** Material **
-- START --

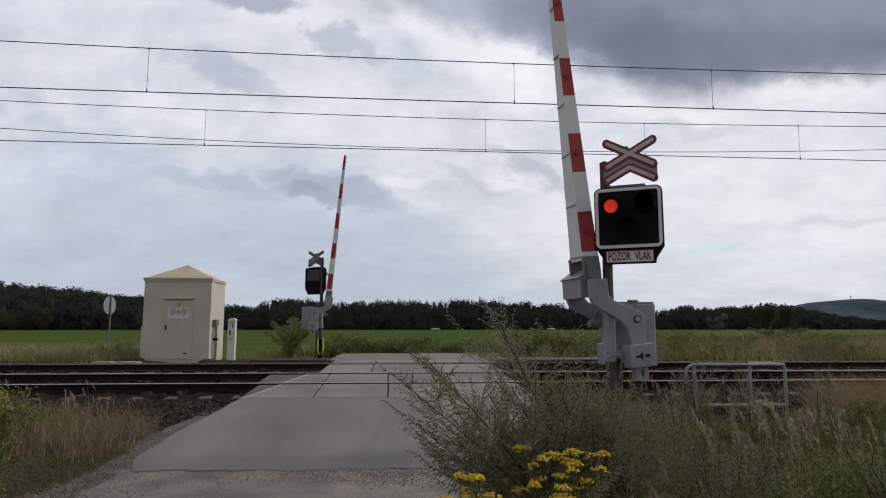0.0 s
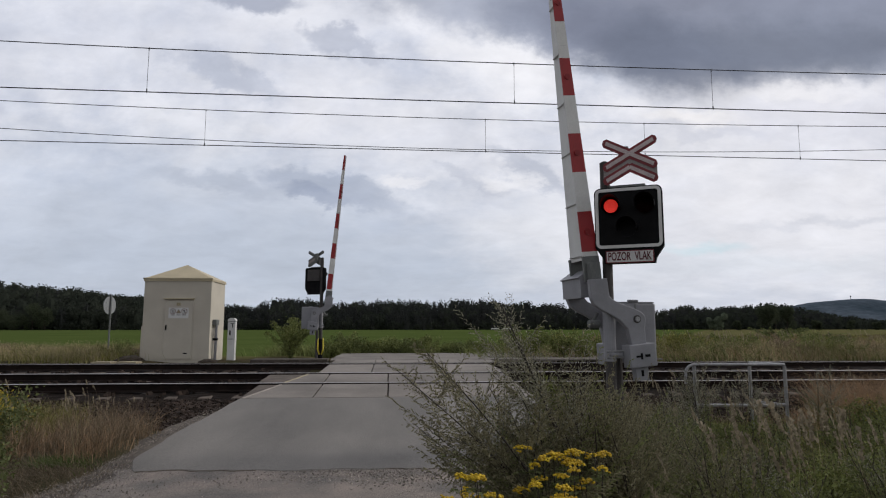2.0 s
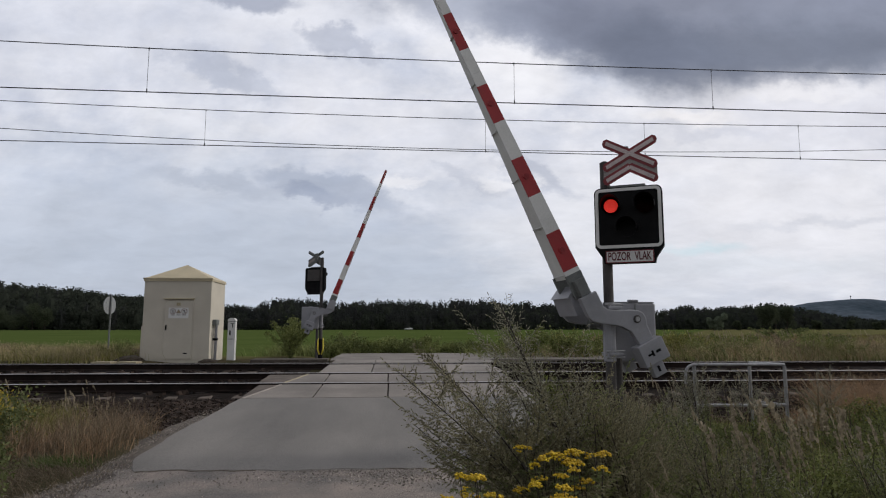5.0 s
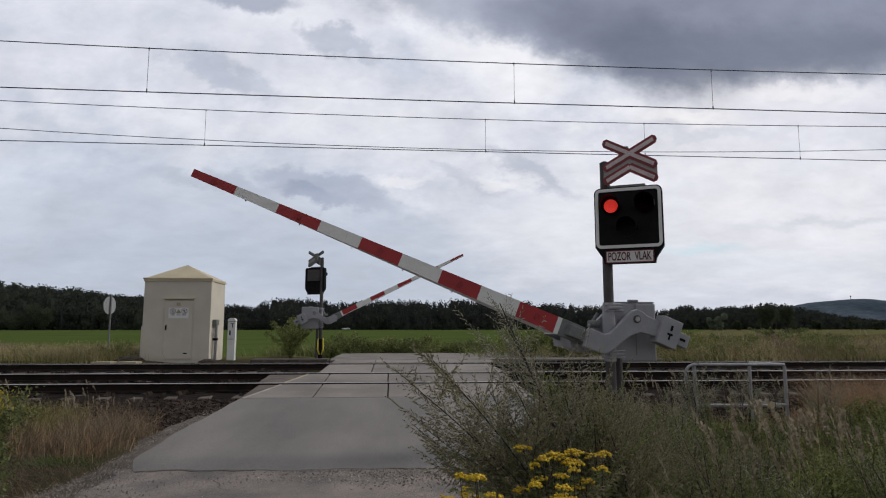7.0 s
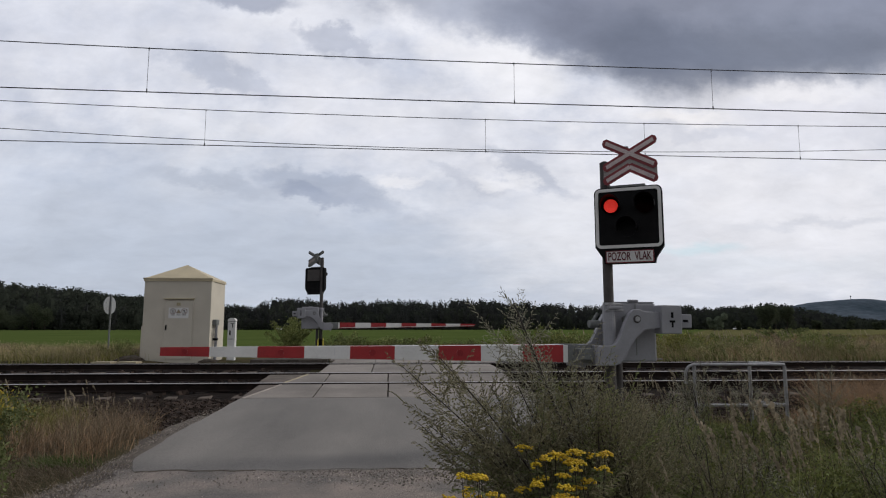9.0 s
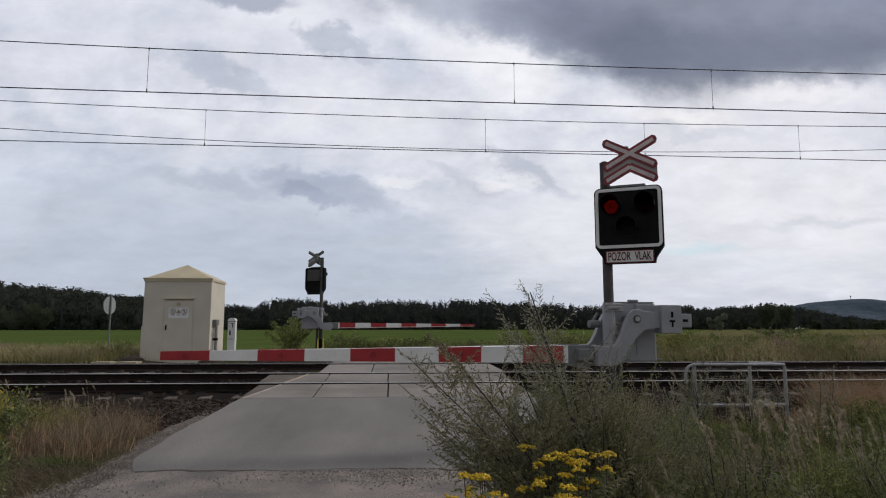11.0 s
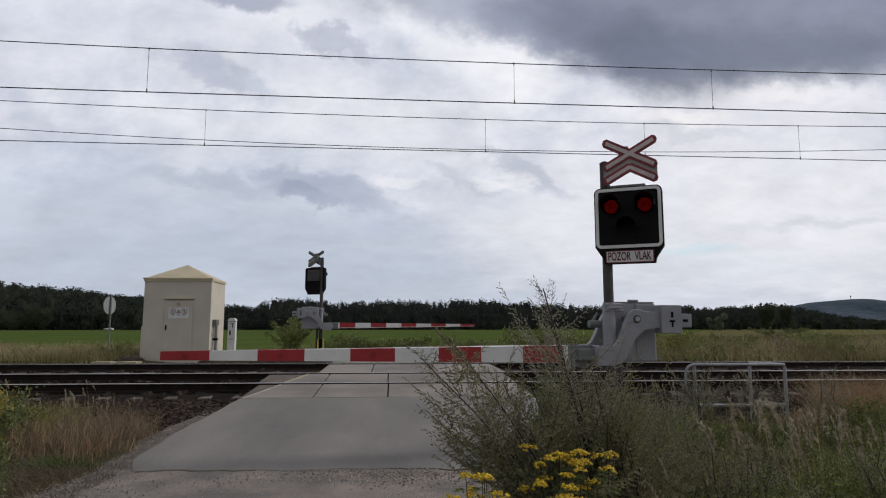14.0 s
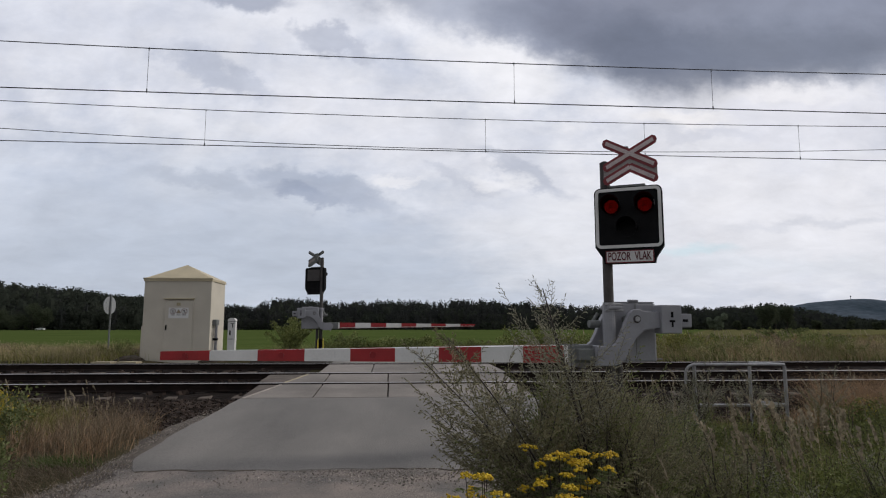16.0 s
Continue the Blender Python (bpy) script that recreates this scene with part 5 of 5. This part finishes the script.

-- END --

** Task to carry out **
Every line above should be returned word for word, with the pictures left behind.

** Response to this exercise **
0.0 s
2.0 s
5.0 s
7.0 s
9.0 s
11.0 s
14.0 s
16.0 s
Continue the Blender Python (bpy) script that recreates this scene with part 5 of 5. This part finishes the script.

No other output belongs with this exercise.